Monday, February 4, 2013

Debunking Five More Top Fundraising Myths

It's amazing to me how much time and energy nonprofits waste on fundraising strategies that have no basis in fact - and quite simply don't work. Here are five more common myths about fundraising and why they are incorrect:

Myth: Philanthropy comes from rich people, so your best strategy is to solicit rich strangers.
Fact: Just because someone is wealthy doesn't mean they are philanthropic, or that they will give to your particular nonprofit. In fact, rich folks are often financially comfortable because they don't give money away. On the other hand, people with modest incomes can surprise you with substantial gifts if they are dedicated to your nonprofit cause. A recent study by the Chronicle of Philanthropy indicated that middle-class households earning $50,000 to $75,000 give an average of 7.6% of their discretionary income to charity, compared with an average of 4.2% for people who make $100,000 or more. People don't make charitable contributions because they have lots of money; they donate because they know you, they care about your cause, they value your organizational work, and they want to help out.

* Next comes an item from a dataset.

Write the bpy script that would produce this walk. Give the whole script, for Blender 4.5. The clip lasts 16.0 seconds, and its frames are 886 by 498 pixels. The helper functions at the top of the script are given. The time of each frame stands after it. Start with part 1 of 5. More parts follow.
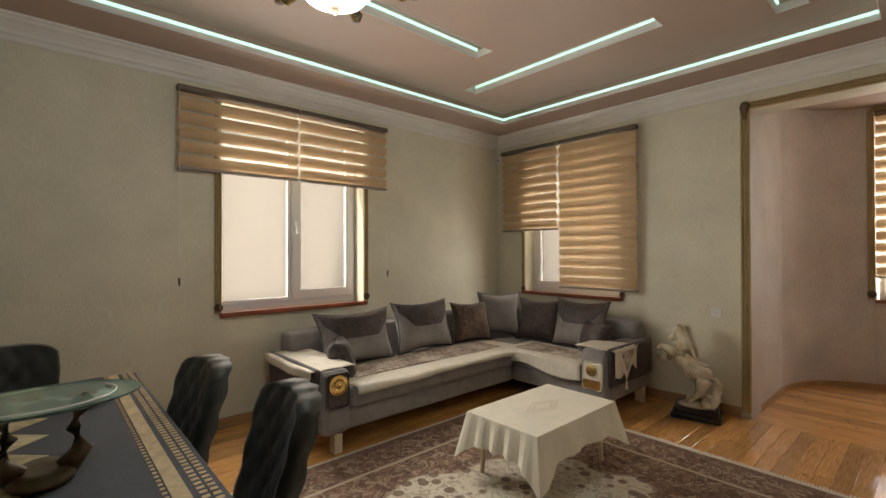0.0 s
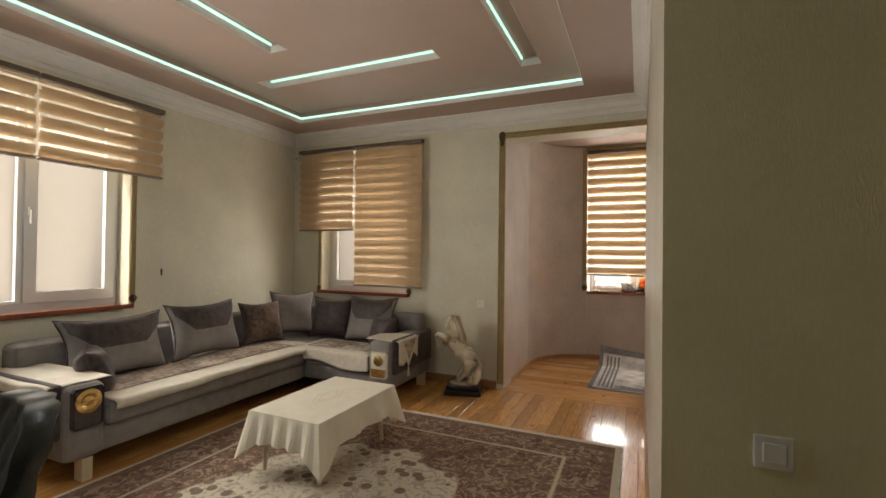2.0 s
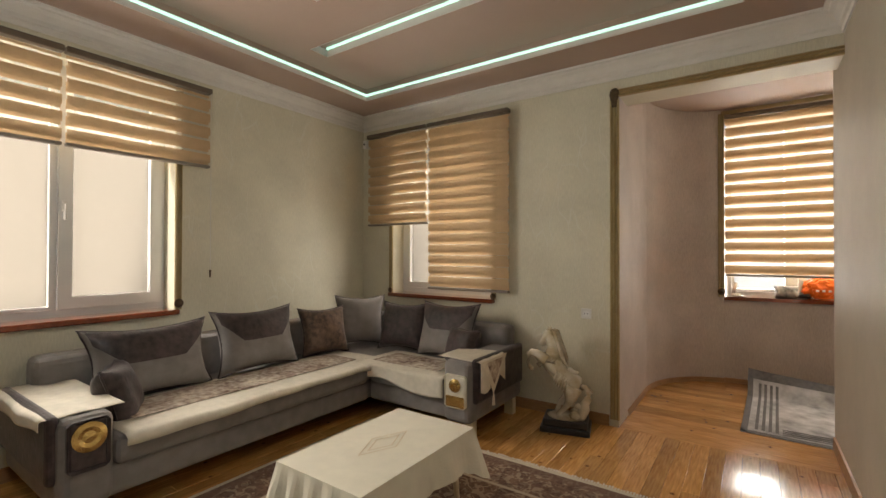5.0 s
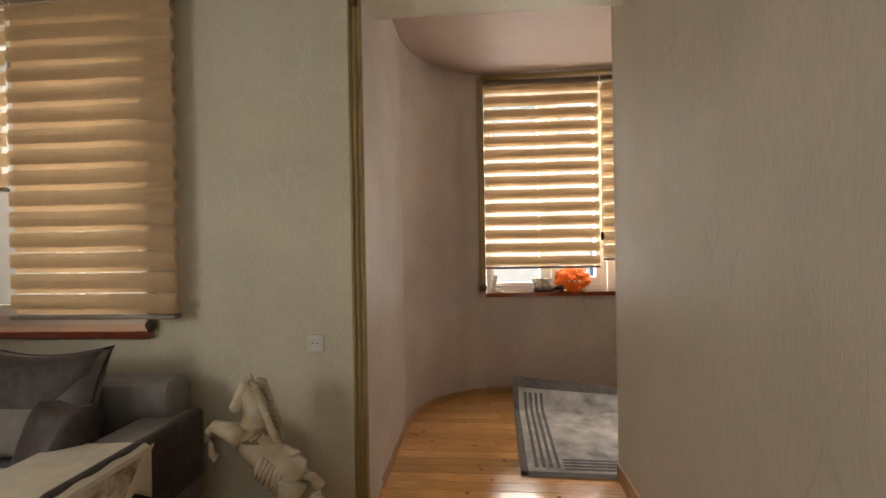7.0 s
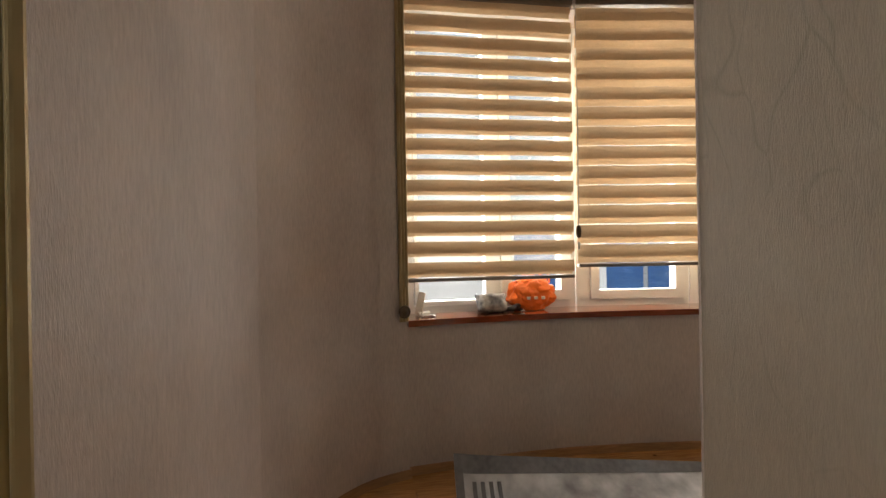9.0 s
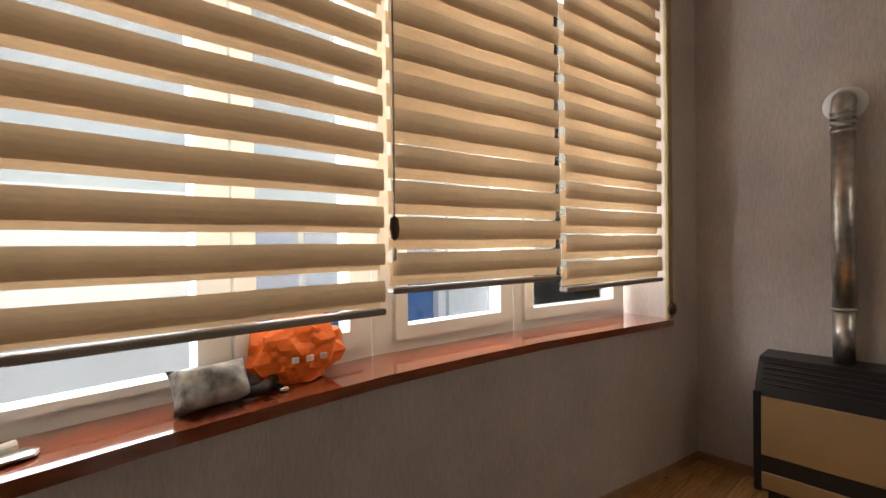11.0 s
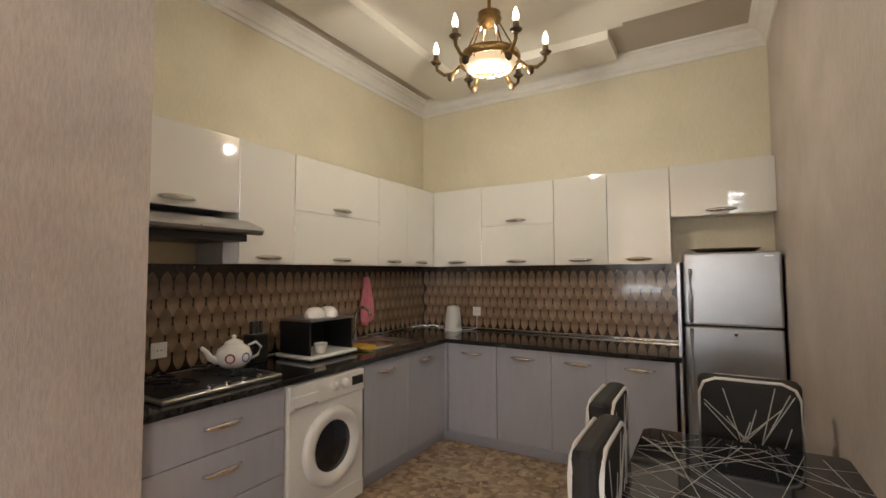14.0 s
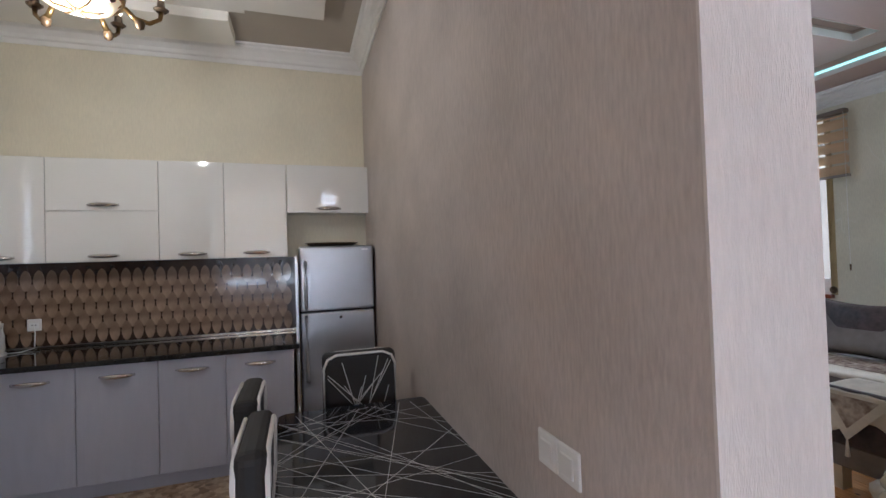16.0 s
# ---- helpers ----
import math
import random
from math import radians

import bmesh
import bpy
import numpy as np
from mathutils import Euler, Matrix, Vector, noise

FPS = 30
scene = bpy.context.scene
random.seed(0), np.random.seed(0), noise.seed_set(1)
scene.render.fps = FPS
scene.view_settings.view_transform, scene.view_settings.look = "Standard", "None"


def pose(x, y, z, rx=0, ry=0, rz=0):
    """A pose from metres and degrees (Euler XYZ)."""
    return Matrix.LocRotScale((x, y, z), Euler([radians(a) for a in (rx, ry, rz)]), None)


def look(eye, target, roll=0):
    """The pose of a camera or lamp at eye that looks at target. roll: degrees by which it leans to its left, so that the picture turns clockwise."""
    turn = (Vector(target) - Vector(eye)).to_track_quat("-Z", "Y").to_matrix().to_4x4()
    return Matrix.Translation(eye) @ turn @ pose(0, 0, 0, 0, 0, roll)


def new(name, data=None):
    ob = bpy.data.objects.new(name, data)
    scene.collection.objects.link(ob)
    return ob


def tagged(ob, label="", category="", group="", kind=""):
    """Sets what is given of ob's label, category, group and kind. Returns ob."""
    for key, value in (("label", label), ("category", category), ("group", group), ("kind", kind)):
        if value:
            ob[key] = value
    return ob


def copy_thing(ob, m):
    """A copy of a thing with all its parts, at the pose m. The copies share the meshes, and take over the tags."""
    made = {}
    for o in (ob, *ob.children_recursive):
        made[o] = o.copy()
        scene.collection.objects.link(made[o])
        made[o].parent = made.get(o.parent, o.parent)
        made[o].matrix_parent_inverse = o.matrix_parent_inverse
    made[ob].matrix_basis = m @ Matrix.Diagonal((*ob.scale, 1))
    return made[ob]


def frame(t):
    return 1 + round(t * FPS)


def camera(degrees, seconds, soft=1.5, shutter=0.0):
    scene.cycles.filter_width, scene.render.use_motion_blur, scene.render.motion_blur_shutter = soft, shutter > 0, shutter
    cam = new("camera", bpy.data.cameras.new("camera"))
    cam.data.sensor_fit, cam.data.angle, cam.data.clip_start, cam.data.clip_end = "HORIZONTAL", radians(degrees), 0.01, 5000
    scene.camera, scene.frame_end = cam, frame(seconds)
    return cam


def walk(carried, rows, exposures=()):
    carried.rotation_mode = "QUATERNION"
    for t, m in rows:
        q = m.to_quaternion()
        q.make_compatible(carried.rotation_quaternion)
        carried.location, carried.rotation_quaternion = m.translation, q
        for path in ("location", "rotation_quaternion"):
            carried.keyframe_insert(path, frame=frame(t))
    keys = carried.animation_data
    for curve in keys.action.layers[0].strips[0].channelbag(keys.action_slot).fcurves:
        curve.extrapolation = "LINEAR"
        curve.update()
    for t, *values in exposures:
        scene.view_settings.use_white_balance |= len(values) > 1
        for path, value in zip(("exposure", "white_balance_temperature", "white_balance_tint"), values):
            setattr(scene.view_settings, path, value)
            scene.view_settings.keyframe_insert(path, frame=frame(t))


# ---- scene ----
cam = camera(89.4, 16.0)
PATH = [
    (0, (4.004, -4.581, 1.464), (2.514, -3.246, 1.477), -0.2),
    (0.5, (4.146, -4.567, 1.453), (2.802, -3.085, 1.464), 0.1),
    (1, (4.246, -4.58, 1.452), (3.091, -2.947, 1.455), 0.4),
    (1.5, (4.244, -4.621, 1.456), (3.375, -2.82, 1.469), 0.4),
    (2, (4.215, -4.662, 1.438), (3.411, -2.831, 1.463), 0.7),
    (2.5, (4.188, -4.69, 1.428), (3.057, -3.041, 1.467), 1.2),
    (3, (4.179, -4.674, 1.438), (2.71, -3.318, 1.47), 1.8),
    (3.2, (4.169, -4.671, 1.436), (2.617, -3.411, 1.473), 1.9),
    (5.3, (3.709, -3.582, 1.415), (2.695, -1.858, 1.419), -0.1),
    (5.5, (3.66, -3.422, 1.415), (2.739, -1.647, 1.41), -0.2),
    (6, (3.556, -3.026, 1.416), (2.98, -1.111, 1.414), -0.7),
    (6.5, (3.524, -2.622, 1.381), (3.195, -0.649, 1.374), -1.0),
    (7, (3.47, -2.242, 1.385), (3.309, -0.248, 1.377), -1.0),
    (7.5, (3.408, -1.875, 1.375), (3.473, 0.124, 1.382), -1.0),
    (8, (3.363, -1.486, 1.36), (3.547, 0.506, 1.366), -1.0),
    (10.3, (3.496, 0.362, 1.425), (4.213, 2.228, 1.375), -0.8),
    (10.5, (3.55, 0.516, 1.435), (4.498, 2.277, 1.4), -0.9),
    (11, (3.73, 0.753, 1.404), (5.056, 2.25, 1.386), -0.8),
    (11.5, (3.954, 0.971, 1.411), (5.625, 2.07, 1.421), -1.0),
    (12, (4.184, 1.144, 1.386), (6.141, 1.557, 1.436), -1.4),
    (12.5, (4.399, 1.166, 1.389), (6.365, 0.804, 1.441), -1.8),
    (13, (4.511, 1.011, 1.506), (6.328, 0.175, 1.516), -0.3),
    (13.5, (4.77, 0.974, 1.442), (6.213, -0.408, 1.523), 0.5),
    (14, (4.923, 0.981, 1.443), (5.946, -0.735, 1.547), -0.3),
    (14.5, (5.067, 0.947, 1.437), (5.766, -0.925, 1.532), -0.2),
    (15, (5.143, 0.868, 1.431), (5.581, -1.082, 1.518), -0.6),
    (15.5, (5.09, 0.86, 1.461), (5.098, -1.139, 1.526), -0.9),
    (16, (5.092, 0.99, 1.448), (4.477, -0.913, 1.489), -1.8),
]
walk(cam, [(t, look(eye, target, roll)) for t, eye, target, roll in PATH],
     [(0, 0.05, 6750, 10), (3.2, 0.05, 6750, 10), (5.5, 0.1, 6900, 10), (7, -0.1, 6800, 10), (8, -0.3, 6600, 10), (10.3, -0.6, 6250, 10), (11, -0.7, 6100, 10), (12, -0.45, 6400, 10),
      (12.6, -0.1, 6400, 10), (13.1, 0.1, 6250, 9), (13.5, 0.28, 6200, 9), (14, 0.25, 6100, 9), (14.5, 0.15, 5850, 9), (15.3, 0.02, 5500, 10), (16, 0.02, 5050, 12)])

# ---- light ----
world = bpy.data.worlds.new("sky")
scene.world = world
world.use_nodes = True
wn = world.node_tree
sky = wn.nodes.new("ShaderNodeTexSky")
sky.sky_type = "NISHITA"
sky.sun_disc = False
sky.sun_elevation, sky.sun_rotation = radians(48), radians(200)
bgnode = wn.nodes["Background"]
wn.links.new(sky.outputs[0], bgnode.inputs[0])
bgnode.inputs[1].default_value = 0.13


def lamp(name, kind, m, power, color, size=None):
    d = bpy.data.lights.new(name, kind)
    d.energy, d.color = power, color
    if kind == "AREA":
        d.shape = "RECTANGLE"
        d.size, d.size_y = size
    elif kind == "POINT":
        d.shadow_soft_size = size
    ob = new(name, d)
    ob.matrix_world = m
    return ob


sun_data = bpy.data.lights.new("sun", "SUN")
sun_data.energy, sun_data.angle, sun_data.color = 5.0, radians(0.6), (1, 0.95, 0.88)
sun_ob = new("sun", sun_data)
sun_ob.matrix_world = look((0, 0, 20), (4, 10, 8))
# sky light that comes in at the window openings
DAY = (1.0, 0.95, 0.88)
lamp("window_light", "AREA", look((-0.36, -2.8, 1.75), (1, -2.8, 1.6)), 100, DAY, (1.3, 1.5))
lamp("window_light", "AREA", look((1.08, 0.36, 1.7), (1.08, -1, 1.55)), 70, DAY, (1.25, 1.45))
lamp("window_light", "AREA", look((4.05, 2.62, 1.9), (4.05, 1, 1.7)), 115, DAY, (1.0, 1.9))
lamp("window_light", "AREA", look((5.05, 2.62, 1.9), (5.05, 1, 1.7)), 115, DAY, (1.0, 1.9))
lamp("window_light", "AREA", look((6.0, 2.5, 1.9), (5.8, 1, 1.7)), 115, DAY, (1.0, 1.9))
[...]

Myth: Men give more money than women.
Fact: According to a study by the Women’s Philanthropy Institute, women age 50 and older give more than men – much more. In the highest bracket, women donate sums that are two times more than men at a similar economic level - for every $100 given by affluent men, women give $256. In fact, at every giving level, women are more likely to donate plus they give a bigger share of their income.

Myth: You don't know anyone who has money to donate.
Fact: Actually, you do. Statistics show that 65% of Americans (7 out of every 10 people you know) make charitable gifts. You are surrounded by potential donors: you just have to ask.

Myth: A good strategy is to have lots of wealthy people on your board.
Fact: A far better strategy is to have people on your board who are committed to your organization, understand their roles and responsibilities as board members, readily volunteer their time and skills, and not only make substantial gifts of their own (whether that be $50 or $10,000) but also ask their friends and acquaintances to join them in supporting your nonprofit organization.

Myth: Boards just can't and won't fundraise.
Fact: Most people who join boards have no experience with fundraising and feel anxious about asking people for money – but this can be changed. It takes leadership by staff, appropriate training, teamwork, and a paradigm shift that establishes that fundraising is a central and honorable part of your work.

Debunking common myths is a good first step in making the organizational shift to what is now being called a culture of philanthropy. This means embracing the value of fundraising as an ongoing opportunity to build relationships, expand your community, strengthen your programs, and further your mission.